Carli v. Superior Court
Before: Butler
Opinion
BUTLER, J.
On August 10, 1983, counsel for real party mailed a set of requests for admissions and two sets of interrogatories to counsel for petitioners. The law clerk for petitioners’ counsel prepared rough answers to the interrogatories; counsel dictated that which he wanted typed and promptly forgot the matter believing all had been attended to.

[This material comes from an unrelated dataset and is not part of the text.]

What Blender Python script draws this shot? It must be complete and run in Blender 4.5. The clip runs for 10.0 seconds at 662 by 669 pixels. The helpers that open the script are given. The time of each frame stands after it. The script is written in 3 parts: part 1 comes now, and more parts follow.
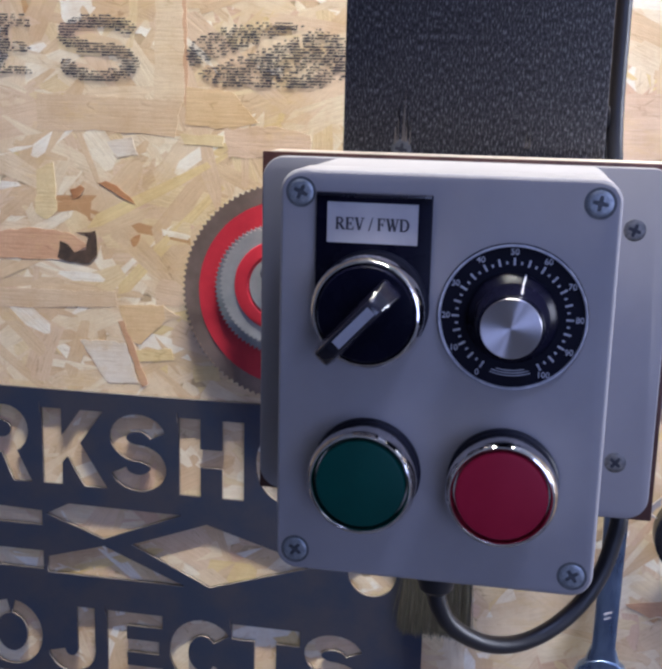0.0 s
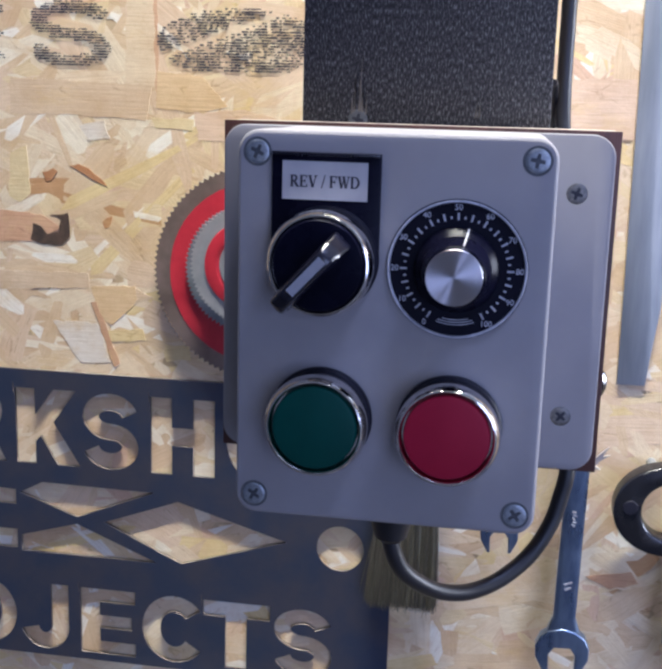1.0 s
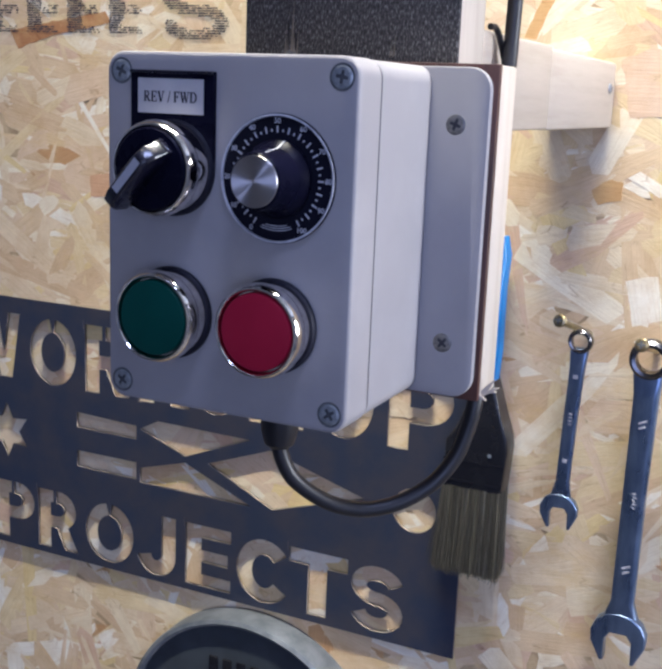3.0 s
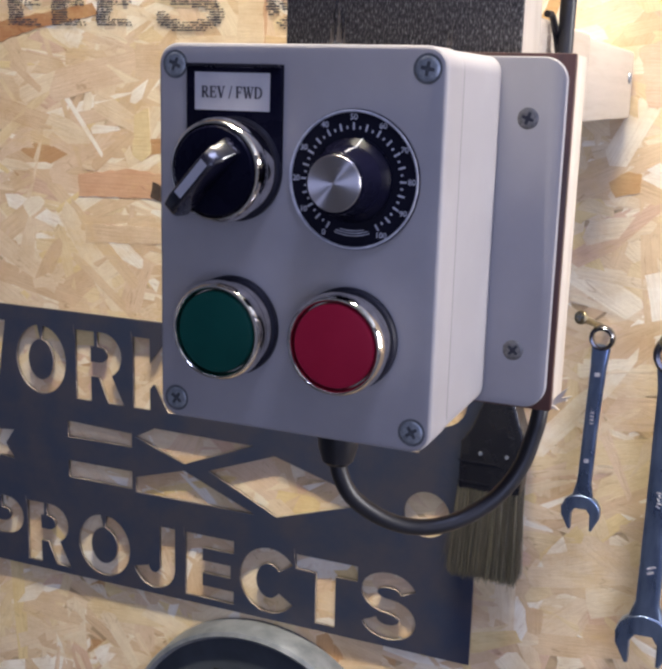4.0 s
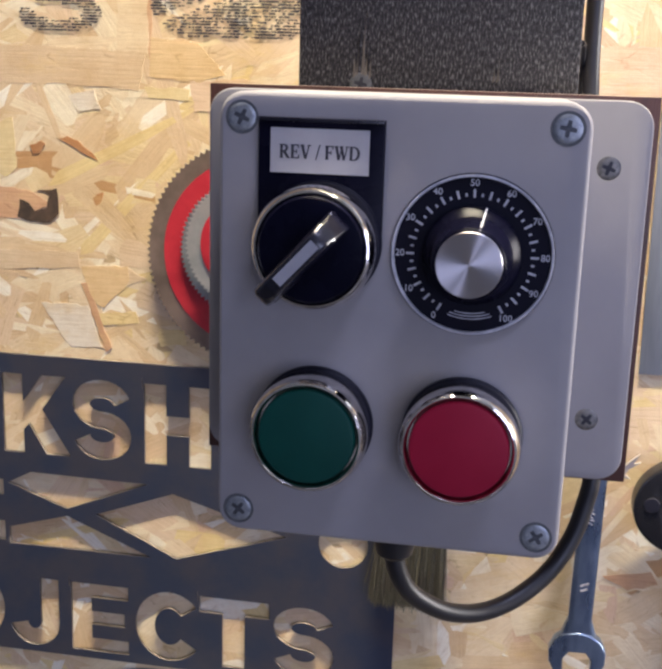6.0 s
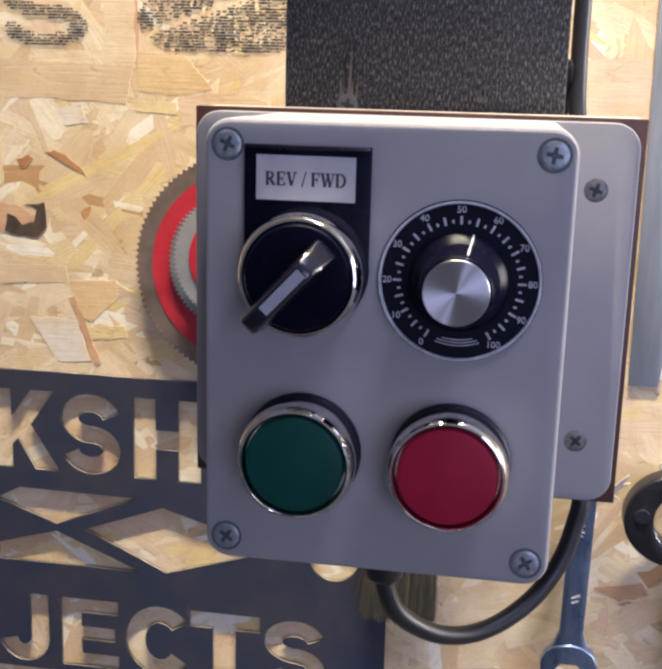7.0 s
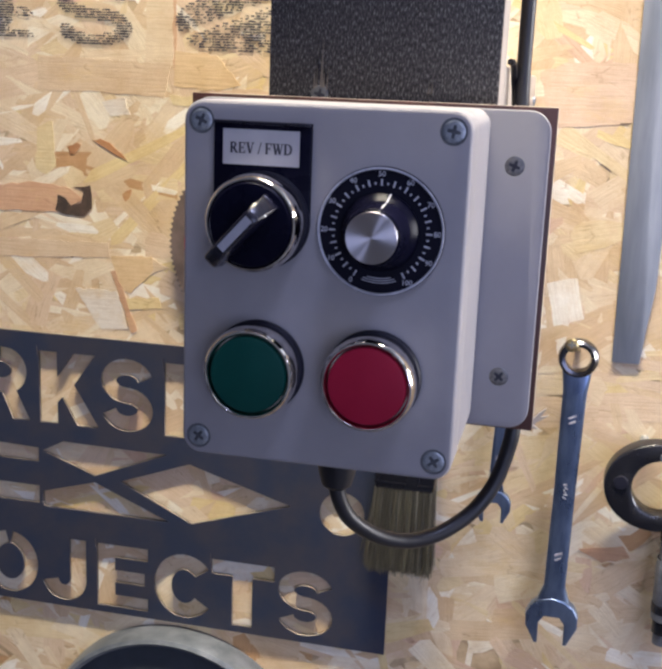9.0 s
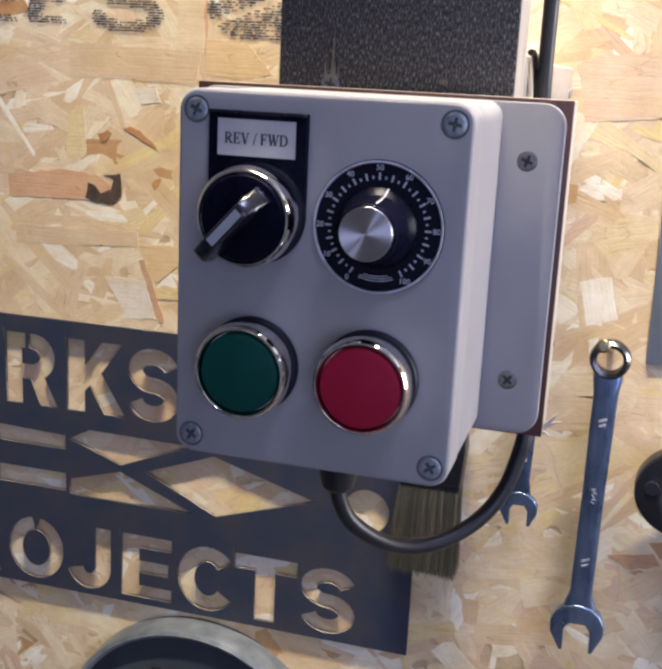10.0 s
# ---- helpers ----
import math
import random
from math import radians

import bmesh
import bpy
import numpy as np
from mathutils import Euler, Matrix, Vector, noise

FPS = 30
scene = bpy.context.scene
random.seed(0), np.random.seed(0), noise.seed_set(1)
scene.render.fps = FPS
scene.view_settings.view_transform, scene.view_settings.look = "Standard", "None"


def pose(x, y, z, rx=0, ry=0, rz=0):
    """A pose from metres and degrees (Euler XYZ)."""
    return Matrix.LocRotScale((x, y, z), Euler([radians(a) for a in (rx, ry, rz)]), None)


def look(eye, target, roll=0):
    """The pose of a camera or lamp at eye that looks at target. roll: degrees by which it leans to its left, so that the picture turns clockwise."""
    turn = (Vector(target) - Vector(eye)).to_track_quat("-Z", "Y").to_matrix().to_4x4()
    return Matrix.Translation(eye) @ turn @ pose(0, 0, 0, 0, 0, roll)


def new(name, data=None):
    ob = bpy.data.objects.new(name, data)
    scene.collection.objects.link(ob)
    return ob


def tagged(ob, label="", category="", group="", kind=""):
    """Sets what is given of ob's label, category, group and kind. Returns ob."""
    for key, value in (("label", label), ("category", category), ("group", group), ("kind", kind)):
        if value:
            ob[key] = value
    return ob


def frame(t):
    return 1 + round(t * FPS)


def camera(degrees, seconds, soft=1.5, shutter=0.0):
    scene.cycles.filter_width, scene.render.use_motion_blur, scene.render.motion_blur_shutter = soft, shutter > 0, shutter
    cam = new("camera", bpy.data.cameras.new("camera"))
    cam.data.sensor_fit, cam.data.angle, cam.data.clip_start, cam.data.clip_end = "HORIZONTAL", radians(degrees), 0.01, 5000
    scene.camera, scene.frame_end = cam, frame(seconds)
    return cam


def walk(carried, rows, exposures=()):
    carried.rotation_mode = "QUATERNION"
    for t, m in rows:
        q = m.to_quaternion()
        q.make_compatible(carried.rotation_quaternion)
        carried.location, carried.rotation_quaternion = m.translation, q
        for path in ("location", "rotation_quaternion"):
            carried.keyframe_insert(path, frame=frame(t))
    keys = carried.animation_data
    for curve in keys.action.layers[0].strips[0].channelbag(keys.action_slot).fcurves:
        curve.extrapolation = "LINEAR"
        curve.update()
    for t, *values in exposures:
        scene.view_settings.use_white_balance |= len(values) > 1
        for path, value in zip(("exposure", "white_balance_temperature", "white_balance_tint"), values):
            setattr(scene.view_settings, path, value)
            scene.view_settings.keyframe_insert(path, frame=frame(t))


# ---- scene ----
Z0 = 1.40  # height of the control box's centre above the floor
WALL_Y = 0.379  # front of the board wall

cam = camera(34.20, 10.0, soft=3.1)
PATH = [
    (0.0, 0.0217, -0.2811, 0.0764, 10.38, -12.60, 1.36),
    (0.3, 0.0058, -0.2935, 0.0727, 7.93, -12.89, 1.52),
    (0.5, 0.0145, -0.2999, 0.0727, 7.50, -12.94, 1.45),
    (0.6, 0.0214, -0.3029, 0.0709, 7.74, -12.85, 1.35),
    (1.0, 0.0318, -0.2988, 0.0668, 9.19, -12.54, 1.54),
    (1.2, 0.0372, -0.2961, 0.0702, 10.43, -12.44, 1.75),
    (1.5, 0.0548, -0.2892, 0.0655, 13.27, -12.39, 2.26),
    (1.7, 0.0793, -0.2838, 0.0644, 15.65, -12.41, 2.72),
    (2.0, 0.1221, -0.2751, 0.0617, 18.98, -12.55, 2.77),
    (2.2, 0.1472, -0.2755, 0.0599, 21.04, -12.71, 2.86),
    (2.5, 0.1700, -0.2826, 0.0547, 23.64, -12.53, 2.43),
    (2.7, 0.1757, -0.2902, 0.0483, 24.96, -12.42, 2.28),
    (3.8, 0.1417, -0.2897, 0.0432, 23.66, -12.60, 1.67),
    (4.0, 0.1288, -0.2830, 0.0445, 22.26, -12.77, 1.61),
    (4.5, 0.0979, -0.2695, 0.0541, 18.45, -13.08, 1.59),
    (4.7, 0.0757, -0.2680, 0.0594, 16.89, -13.21, 1.59),
    (5.0, 0.0444, -0.2664, 0.0565, 14.45, -13.44, 1.62),
    (5.5, 0.0314, -0.2664, 0.0569, 11.31, -13.58, 1.75),
    (5.7, 0.0307, -0.2627, 0.0586, 10.50, -13.65, 1.78),
    (6.8, 0.0237, -0.2555, 0.0681, 8.95, -13.85, 1.56),
    (7.0, 0.0289, -0.2556, 0.0675, 9.16, -13.53, 1.51),
    (7.5, 0.0438, -0.2694, 0.0669, 9.75, -13.25, 1.37),
    (8.0, 0.0580, -0.2843, 0.0662, 10.45, -13.11, 1.50),
    (8.2, 0.0644, -0.2981, 0.0678, 10.77, -13.02, 1.51),
    (8.5, 0.0713, -0.3161, 0.0703, 11.43, -13.15, 1.81),
    (8.7, 0.0751, -0.3240, 0.0702, 11.98, -13.11, 1.99),
    (9.0, 0.0761, -0.3184, 0.0646, 12.69, -13.37, 2.23),
    (9.2, 0.0789, -0.3196, 0.0656, 13.24, -13.43, 2.32),
    (9.5, 0.0834, -0.3139, 0.0685, 14.27, -13.72, 2.60),
    (10.0, 0.0903, -0.3022, 0.0650, 15.60, -13.99, 2.82),
]


def eye_pose(x, y, z, yaw, pitch, roll):
    return (Matrix.Translation((x, y, z + Z0)) @ pose(0, 0, 0, 0, 0, yaw) @ pose(0, 0, 0, 90 + pitch)
            @ pose(0, 0, 0, 0, 0, roll))


walk(cam, [(t, eye_pose(*r)) for t, *r in PATH],
     exposures=[(0.0, -0.18, 5200, 17), (1.0, 0.02, 5170, 15), (2.0, 0.0, 5130, 13), (2.7, 0.0, 5230, 13), (4.0, 0.10, 5930, 15),
                (5.0, 0.15, 6220, 14), (7.0, 0.20, 6040, 15), (8.0, 0.05, 5860, 15), (10.0, 0.02, 5870, 14)])

# ---- light ----
world = bpy.data.worlds.new("room_air")
world.use_nodes = True
world.node_tree.nodes["Background"].inputs[0].default_value = (0.55, 0.65, 1.0, 1)
world.node_tree.nodes["Background"].inputs[1].default_value = 0.03
scene.world = world


def area_lamp(name, eye, target, size, power, colour, size_y=None, spread=180):
    data = bpy.data.lights.new(name, "AREA")
    data.energy, data.color, data.size = power, colour, size
    data.spread = radians(spread)
    if size_y:
        data.shape, data.size_y = "RECTANGLE", size_y
    ob = new(name, data)
    ob.matrix_world = look(eye, target)
    return ob


# the strip lamp over the board, up and to the side of the box
area_lamp("strip_lamp", (0.0, 0.095, Z0 + 1.06), (-0.03, 0.33, Z0 - 0.90), 0.60, 6.35, (1.0, 0.87, 0.61), 0.03, 56)
# daylight through the roof light, up to the side
area_lamp("roof_light_daylight", (0.44, -0.42, 2.48), (0.03, -0.06, 1.40), 0.30, 5.2, (0.66, 0.70, 1.0), 0.24)
# light added to brighten the box's right side, in an assumed narrow opening
area_lamp("side_fill_light", (2.19, 0.250, 1.62), (1.0, 0.240, 1.55), 0.20, 57.0, (1.0, 0.95, 0.89), 0.9)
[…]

On September 21, 1983, petitioners’ counsel received the letter of September 19, 1983, stating real party deemed his requests to be admitted. A search ensued, a missing tape was found and the following day the response to the request for admissions was typed and mailed. During the period in question, the office of petitioners’ counsel was in turmoil. One of the firm’s three attorneys had just left the firm, leaving a case load of some 150 cases. Counsel was preparing for jury trial in San Diego and two appeals were in their final stages of preparation. In addition to the two full-time secretaries, six temporary secretaries were hired consecutively over two and a half months. The daughter of one of the full-time secretaries, the wife of one of the associates, the secretary from next door, all came in to help. A new associate was hired; another law clerk was engaged. The missing tape was found under a stack of papers supposedly of nonurgent office filings.
[1098]
More than a week passed after mailing the response to the requests for admissions and petitioners heard nothing. Carli telephoned real party but was unable to make contact; he wrote him a letter explaining the circumstances causing the default. At a deposition the next week, petitioners asked real party if he would stipulate to relieving petitioners of the oversight. Real party said he would think about it. Thus, on October 20, 1983, having heard nothing, petitioners prepared a formal motion to set aside the default. The next day counsel in San Diego was served personally, while counsel in Sacramento and the court were served by mail. That same day, October 21, 1983, petitioners received a letter from real party declining to stipulate. The superior court in El Centro stamped the motion to set aside default on October 26, some 35 days after the letter deeming the requests admitted had been received.